New isotopic evidence from Neolithic mass graves in northeastern France suggests that some of Europe’s earliest conflicts did not conclude once the fighting stopped. Instead, victors may have staged chilling “victory feasts,” bringing home severed left arms as trophies and executing other captives in a public ritual intended to disgrace enemies and solidify community bonds.
The study, published in Science Advances, examined the remains of 82 individuals from the Alsace region (dating to approximately 4300–4150 BCE) and identified statistically significant chemical disparities between remains treated in a “normal” burial manner and those deposited in pits showing evidence of overkill, mutilation, and use as trophies.
At the sites of Achenheim and Bergheim, archaeologists uncovered complete or nearly complete skeletons bearing numerous unhealed wounds—a sign of “excessive brutality,” violence beyond what was necessary for killing—alongside isolated fragments of severed left upper limbs. The authors note that this specific combination is unparalleled in the European Neolithic record and does not fit conventional “massacre” narratives.

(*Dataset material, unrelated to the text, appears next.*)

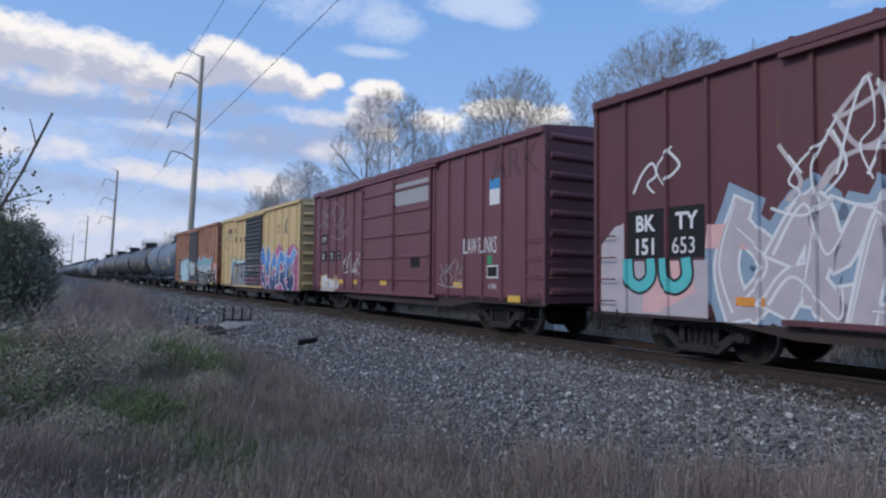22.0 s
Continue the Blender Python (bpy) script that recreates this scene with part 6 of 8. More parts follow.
def white_tank(car, h, cv):
    letters("reporting_mark", "UTLX 647353", 0.36, M_DARKTEXT, car, 6.2, 2.26, curve=cv, squeeze=0.72)
    small_print(M_PLATE, car, 6.1, 2.08, 1.4, 4, curve=cv, h=0.035, gap=0.12)
    plate("patch_panel", paint("patch_cream", (0.52, 0.50, 0.45)), car, 3.85, 2.9, 1.65, 2.5, curve=cv, label="cream repainted patch")
    plate("warning_label", M_GOLD, car, -1.4, -2.1, 2.2, 2.5, curve=cv)
    plate("rust_run", paint("rust_run", (0.3, 0.16, 0.08), 0.8, (0.1, 0.05, 0.03), 0.8), car, -5.7, -6.1, 1.3, 1.9, curve=cv, label="brown rust stain")
    plate("reflector", M_YELLOW, car, 7.25, 7.15, 2.2, 3.1, curve=(cv[0], cv[1] - 0.03))
    grime = paint("brown_grime", (0.24, 0.17, 0.13), 0.8, (0.10, 0.07, 0.055), 0.7)
    spray("stain", grime, car, [[(-5.0, 1.3), (-5.1, 1.7), (-5.6, 1.95), (-6.0, 1.6), (-6.3, 1.75), (-6.9, 1.5), (-7.2, 1.3)], [(-6.6, 1.8), (-6.7, 2.2), (-6.95, 1.8)], [(-3.2, 1.3), (-3.4, 1.45), (-4.4, 1.5), (-4.9, 1.3)]], "brown grime along the lower shell", 0.003)
    spray("pale_stain", paint("tan_grime", (0.46, 0.42, 0.36), 0.7, (0.3, 0.25, 0.2), 0.6), car, [[(-2.0, 1.3), (-2.2, 1.8), (-3.6, 1.95), (-5.2, 2.0), (-6.2, 2.1), (-6.6, 1.3)], [(6.8, 1.3), (6.6, 1.6), (5.0, 1.5), (3.0, 1.4), (2.4, 1.3)]], "tan road dirt low on the shell", 0.002)
    spec_panel(car, -4.9, -5.9, 2.3, 2.85, cv, M_PLATE)
    small_print(M_DARKTEXT, car, -4.2, 2.05, 0.5, 2, curve=cv, h=0.06, gap=0.1, seed=3)
    for y in (4.2, -2.6, -4.4, -6.5):
        g = Geo()
        g.lathe([(y - 0.014, cv[1] + 0.001), (y, cv[1] + 0.007), (y + 0.014, cv[1] + 0.001)], 40, "Y", (0, 0, cv[0]))
        part("weld_seam", g, M_PLATE, car, smooth=60)
    part("head_rail", Geo().rod([(-1.66, -6.9, 3.0), (-1.72, -7.6, 3.0), (-1.5, -8.1, 3.0), (-1.0, -8.25, 3.0)], 0.03, 6), M_BLACK, car)
    part("fill_fitting", Geo().box(-1.55, -1.2, -5.15, -4.75, 1.2, 1.75, 0.04), WHITE_T, car)
    for y, z in ((5.5, 3.3), (4.4, 1.5), (-3.2, 3.0)):
        plate("dark_streak", M_DARKTEXT, car, y, y - 0.05, z, z + 0.2, curve=cv)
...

The team posits that the pits served as potential venues for a two-part post-conflict spectacle: severed arms taken from enemies slain in battle, and whole bodies representing captives who were brought back alive and killed in a more targeted, demonstrative fashion. The placement within the settlement strengthens the argument that these acts were meant to be witnessed.

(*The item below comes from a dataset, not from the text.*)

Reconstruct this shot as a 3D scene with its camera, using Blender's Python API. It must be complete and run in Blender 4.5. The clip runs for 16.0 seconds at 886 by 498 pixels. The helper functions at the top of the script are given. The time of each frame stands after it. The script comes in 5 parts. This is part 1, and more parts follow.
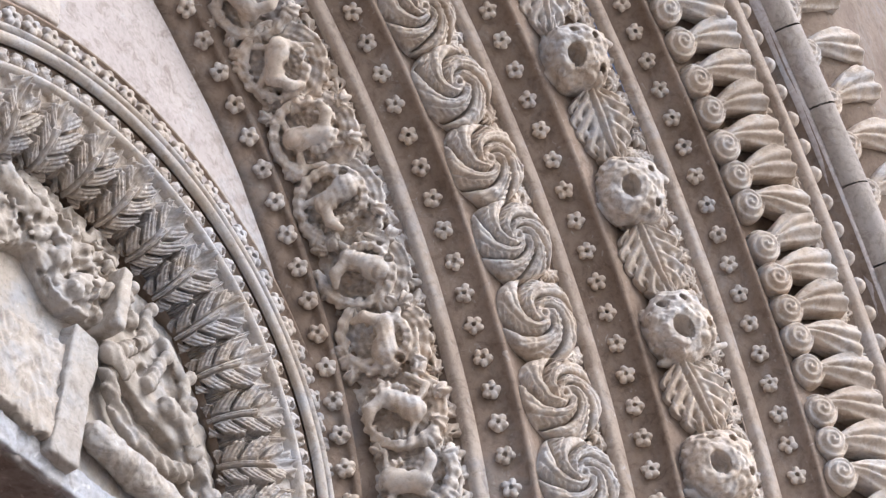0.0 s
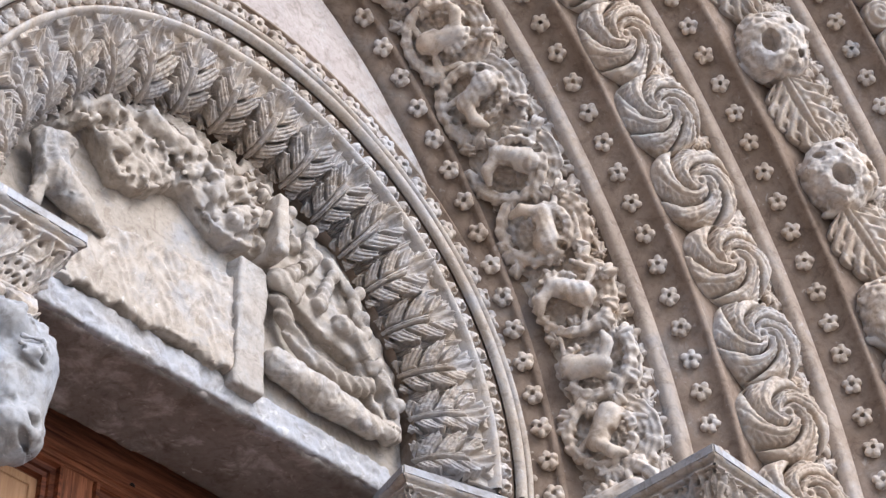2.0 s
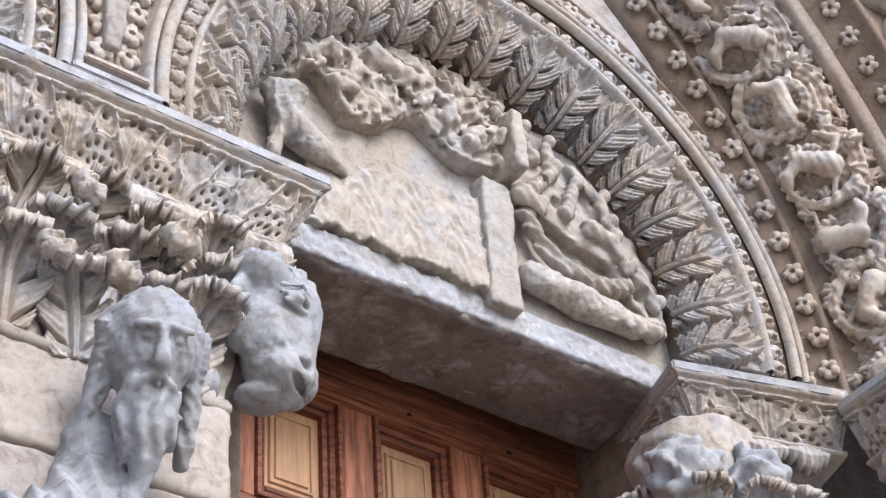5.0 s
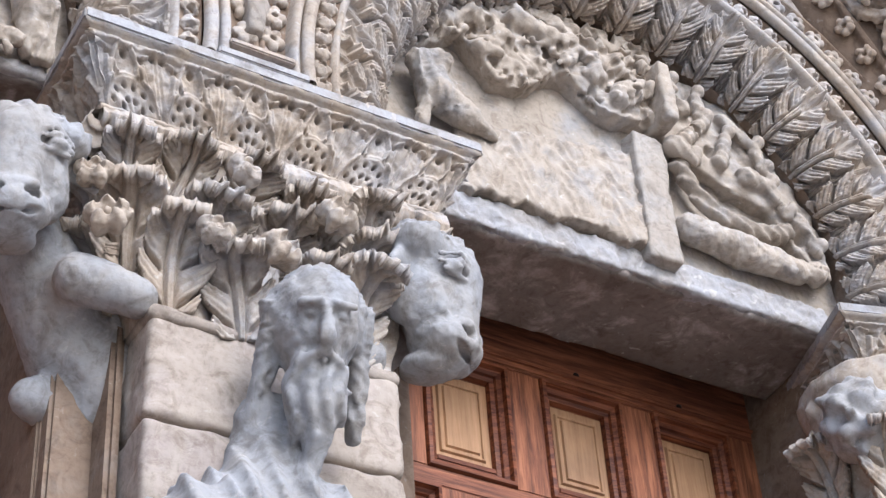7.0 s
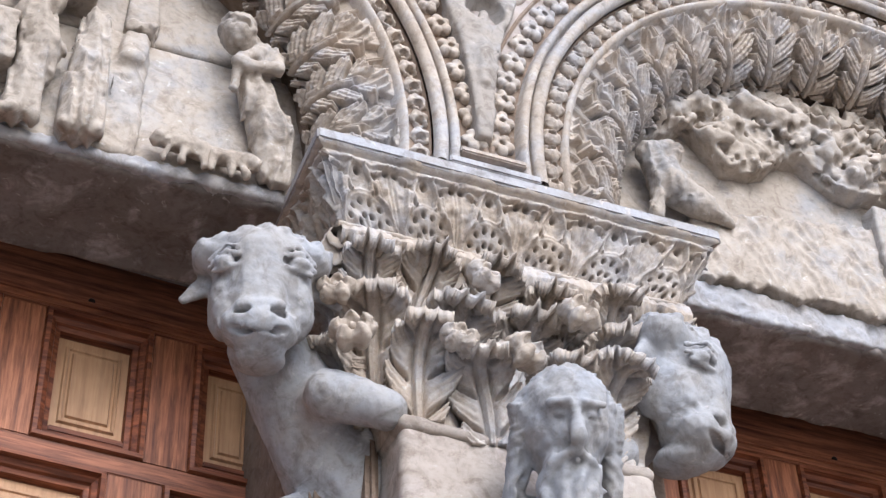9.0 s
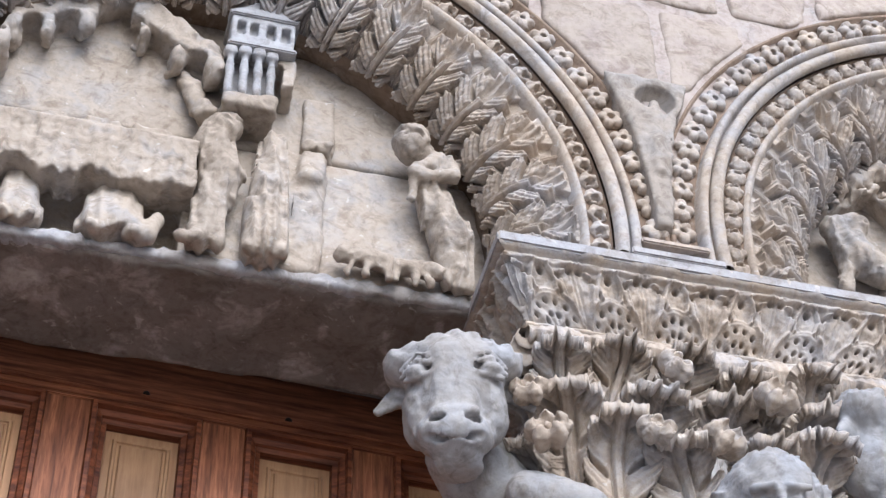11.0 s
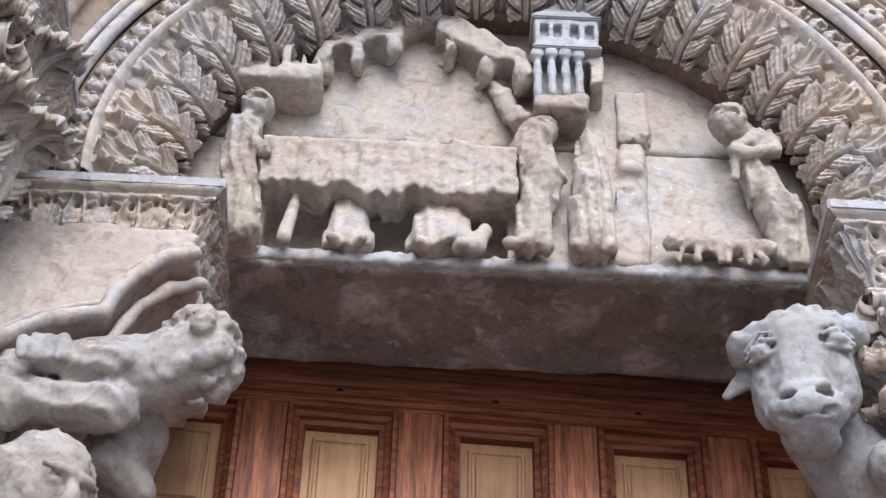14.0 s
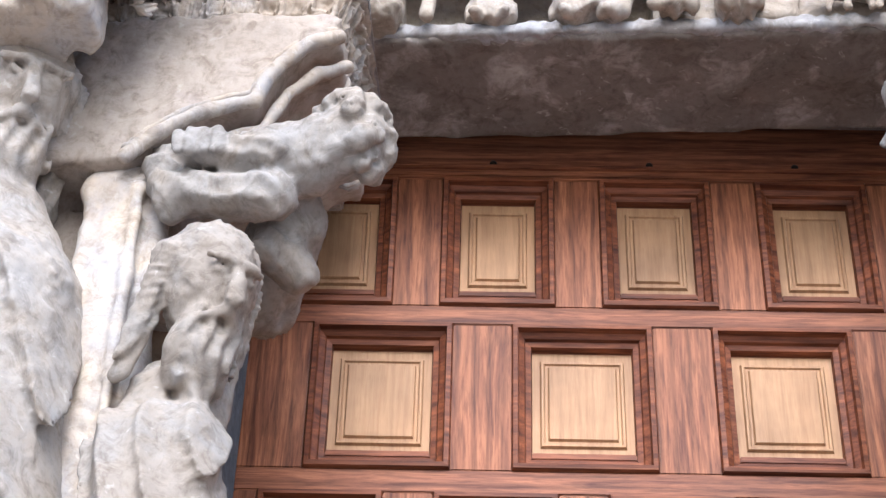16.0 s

In a broader context, early Neolithic violence has often been framed through the lens of raiding, communal mass killing, or execution; this new work contends that, at least here, the violence also functioned as a form of political messaging.
Researchers employed a “multi-isotopic biography” approach—tracking carbon, nitrogen, and sulfur isotopes in bone and tooth collagen, along with oxygen, carbon, and strontium in dental enamel—to reconstruct diet, mobility, stress levels, and likely origins. Crucially, the victims and non-victims differed significantly, supporting the premise that those found in the pits were not simply locals interred unconventionally.
One of the most striking patterns concerned the sulfur isotopes. At both sites, the severed left upper limbs formed a tighter cluster, whereas many complete skeletons displayed divergent sulfur values, implying that the trophies and the bodies might have originated from different groups or regions, even if they ended up in the same pits.
The paper further reports that the victims displayed more pronounced lifecycle changes (including evidence of mobility), bolstering the idea that they were outsiders drawn into the conflict—a distinction archaeologists often struggle to determine when studying prehistoric violence.
If this interpretation holds, Achenheim and Bergheim represent one of the earliest well-documented instances of celebrating military victories in prehistoric Europe—ritualized violence designed to desecrate the memory of the defeated and reinforce solidarity among the living. This shifts the debate past whether early farmers fought, and into the territory of how war was remembered and displayed.
It also complicates the use of simple labels like “massacre site.” The authors explicitly weighed several scenarios—trophies taken post-battle, captives executed later, intra-community punishment—before concluding that the isotopic data best aligns with victims from elsewhere and triumph rituals associated with warfare.